[DIRECTIONS FOR THIS TASK] Everything from the opening line of the records below through the line with "1.5, 8.5, y, y" must be duplicated exactly, pictures left out.
## Start
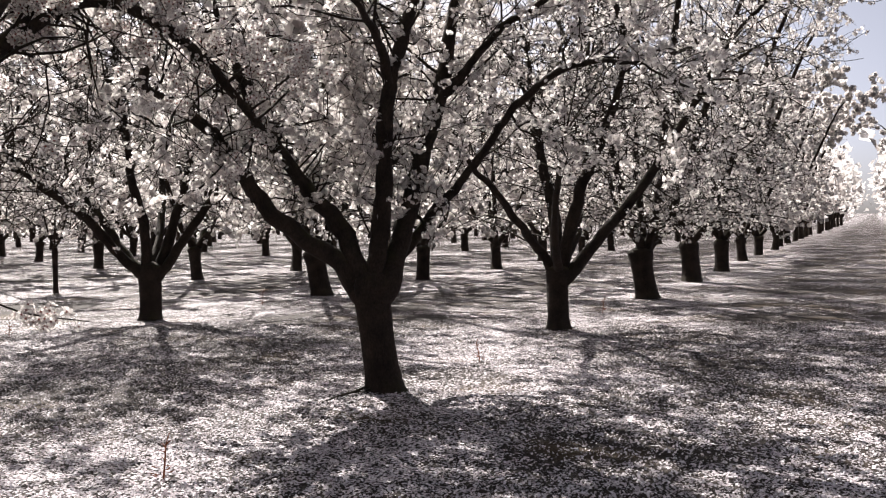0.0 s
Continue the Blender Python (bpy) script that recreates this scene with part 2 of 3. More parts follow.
def random_limbs(rng, fork, count, reach, height, stout):
    """Open vase of limbs that rise outwards from the fork."""
    limbs, turn = [], rng.uniform(0, 6.3)
    for i in range(count):
        a = turn + i * 2 * math.pi / count + rng.normal(0, 0.25)
        out = np.array([math.cos(a), math.sin(a), 0])
        side = np.array([-out[1], out[0], 0]) * rng.normal(0, 0.3)
        r, h = reach * rng.uniform(0.75, 1.1), height * rng.uniform(0.8, 1.08)
        base = np.array([0, 0, fork - 0.12])
        limbs.append(([base, base + out * 0.2 * r + side * 0.2 + [0, 0, 0.09 * h],
                       base + out * 0.46 * r + side * 0.6 + [0, 0, 0.34 * h],
                       base + out * 0.78 * r + side + [0, 0, 0.64 * h],
                       base + out * r + side * 1.4 + [0, 0, 0.86 * h - fork * 0.5],
                       base + out * (r * 1.16) + side * 1.7 + [0, 0, 0.8 * h - fork * 0.5]], stout * rng.uniform(0.8, 1.15), 0.012, 1.2))
    return limbs


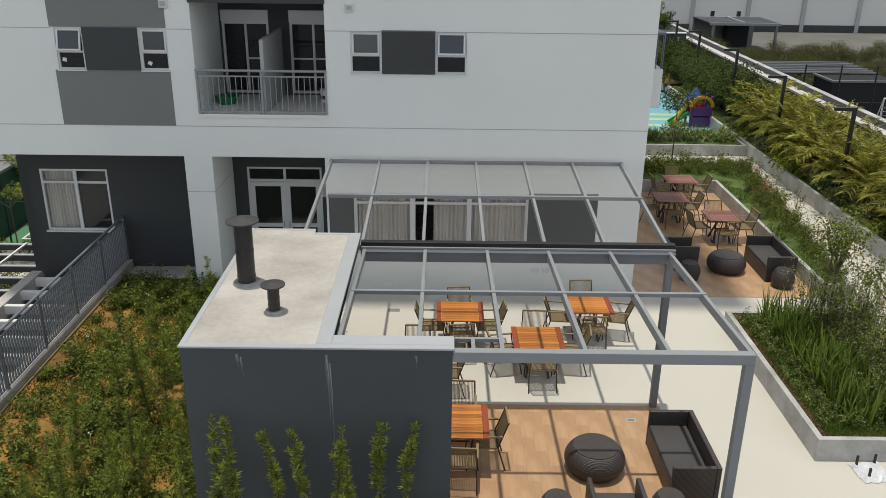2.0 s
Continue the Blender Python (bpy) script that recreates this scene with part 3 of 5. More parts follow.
# play floor
BLUE1 = material("turquoise_rubber_floor", (0.15, 0.40, 0.48), 0.8, 0.08, 20, 0.4, 0.03)
BLUE2 = material("pale_green_rubber_floor", (0.42, 0.52, 0.27), 0.8, 0.08, 20, 0.4, 0.03)
play = structure("floor_playground", prism(B(), [(1.45, 33.05), (8.56, 33.05), (8.56, 48.4), (6.7, 48.4), (5.65, 38.55), (1.45, 38.55)], 0.0, 0.006), BLUE1, "turquoise rubber playground floor", "floor")
for i, y in enumerate((33.4, 34.6, 35.8, 37.0, 38.0)):
    part("stripe", box(B(), 1.5, 8.5, y, y + 0.45, 0.006, 0.010), BLUE2, play, "pale green stripe")


# ---- furniture ----
TEAK = material("oiled_teak_slat", (0.38, 0.125, 0.022), 0.42, 0.22, 7, 1.5, 0.06, tint=(0.54, 0.21, 0.04), stretch=(1.5, 14, 1), each=0.7)
TEAKEND = material("reddish_teak_board", (0.27, 0.06, 0.022), 0.42, 0.2, 7, 1.5, 0.06, stretch=(14, 1.5, 1), each=0.5)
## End
[PROBLEM SOLUTION]
0.0 s
Continue the Blender Python (bpy) script that recreates this scene with part 2 of 3. More parts follow.
def random_limbs(rng, fork, count, reach, height, stout):
    """Open vase of limbs that rise outwards from the fork."""
    limbs, turn = [], rng.uniform(0, 6.3)
    for i in range(count):
        a = turn + i * 2 * math.pi / count + rng.normal(0, 0.25)
        out = np.array([math.cos(a), math.sin(a), 0])
        side = np.array([-out[1], out[0], 0]) * rng.normal(0, 0.3)
        r, h = reach * rng.uniform(0.75, 1.1), height * rng.uniform(0.8, 1.08)
        base = np.array([0, 0, fork - 0.12])
        limbs.append(([base, base + out * 0.2 * r + side * 0.2 + [0, 0, 0.09 * h],
                       base + out * 0.46 * r + side * 0.6 + [0, 0, 0.34 * h],
                       base + out * 0.78 * r + side + [0, 0, 0.64 * h],
                       base + out * r + side * 1.4 + [0, 0, 0.86 * h - fork * 0.5],
                       base + out * (r * 1.16) + side * 1.7 + [0, 0, 0.8 * h - fork * 0.5]], stout * rng.uniform(0.8, 1.15), 0.012, 1.2))
    return limbs


2.0 s
Continue the Blender Python (bpy) script that recreates this scene with part 3 of 5. More parts follow.
# play floor
BLUE1 = material("turquoise_rubber_floor", (0.15, 0.40, 0.48), 0.8, 0.08, 20, 0.4, 0.03)
BLUE2 = material("pale_green_rubber_floor", (0.42, 0.52, 0.27), 0.8, 0.08, 20, 0.4, 0.03)
play = structure("floor_playground", prism(B(), [(1.45, 33.05), (8.56, 33.05), (8.56, 48.4), (6.7, 48.4), (5.65, 38.55), (1.45, 38.55)], 0.0, 0.006), BLUE1, "turquoise rubber playground floor", "floor")
for i, y in enumerate((33.4, 34.6, 35.8, 37.0, 38.0)):
    part("stripe", box(B(), 1.5, 8.5, y, y + 0.45, 0.006, 0.010), BLUE2, play, "pale green stripe")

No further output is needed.